Considering that mainstream feminism’s ethnocentrism represents a central concern within any critical consideration of the third wave, it seemed somewhat problematic that the three theorists (Chakraborty, Narain, and Woodhull) who most strongly interrogate concerns of race, nation and economic and cultural imperialism, are grouped together at the end in the section called ‘challenges’. If such perspectives are categorized as constituting final challenges, might they be inadvertently positioned as peripheral (instead of vital) to third-wave discourse, thus perpetuating previous feminist exclusions?

Furthermore, given the volume’s aim to assume an academic perspective, while disrupting activist/academic dualisms, it might have been interesting to include consideration of how the emergence of a third wave, and its negotiations with second wave and postfeminist perspectives, are being articulated through feminist pedagogy in Women’s and Gender Studies classrooms. Is the increasing proliferation of controversial third wave perspectives affecting curriculum or teaching practices in feminist academic contexts and visa versa? How are students of feminist studies negotiating the political and generational binaries, which dialogues surrounding third-wave discourse often entail? Such questions seem pertinent to the editors’ mission to explore, from the ‘eye of the academy’, how and if a third wave contributes to the future of feminism.

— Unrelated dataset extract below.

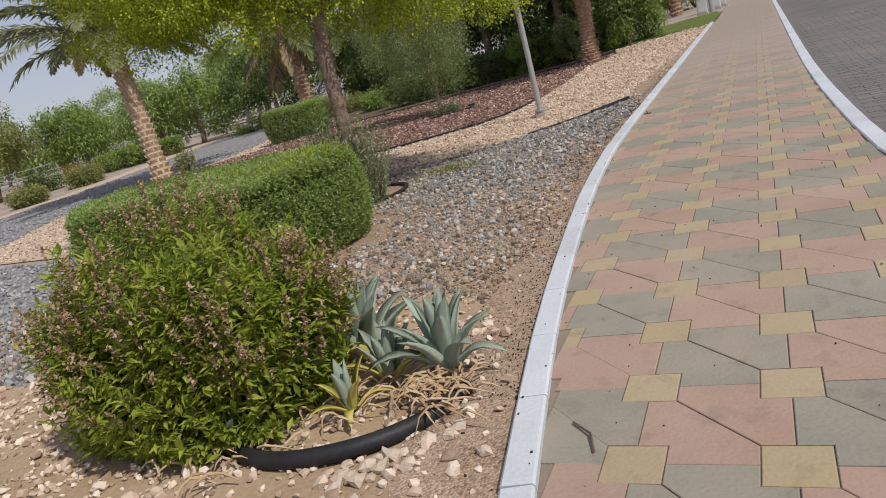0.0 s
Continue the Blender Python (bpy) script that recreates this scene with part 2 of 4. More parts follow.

The collection is, on the whole, an extremely enjoyable read which provides compelling, comprehensive and creative analyses of the various versions of third-wave feminism circulating in contemporary Anglo-American contexts. One of the most powerful messages it delivers is that feminism, in its ‘multiple, various and polyphonous’ (p. 4) forms, must continue to be debated, fought for and celebrated.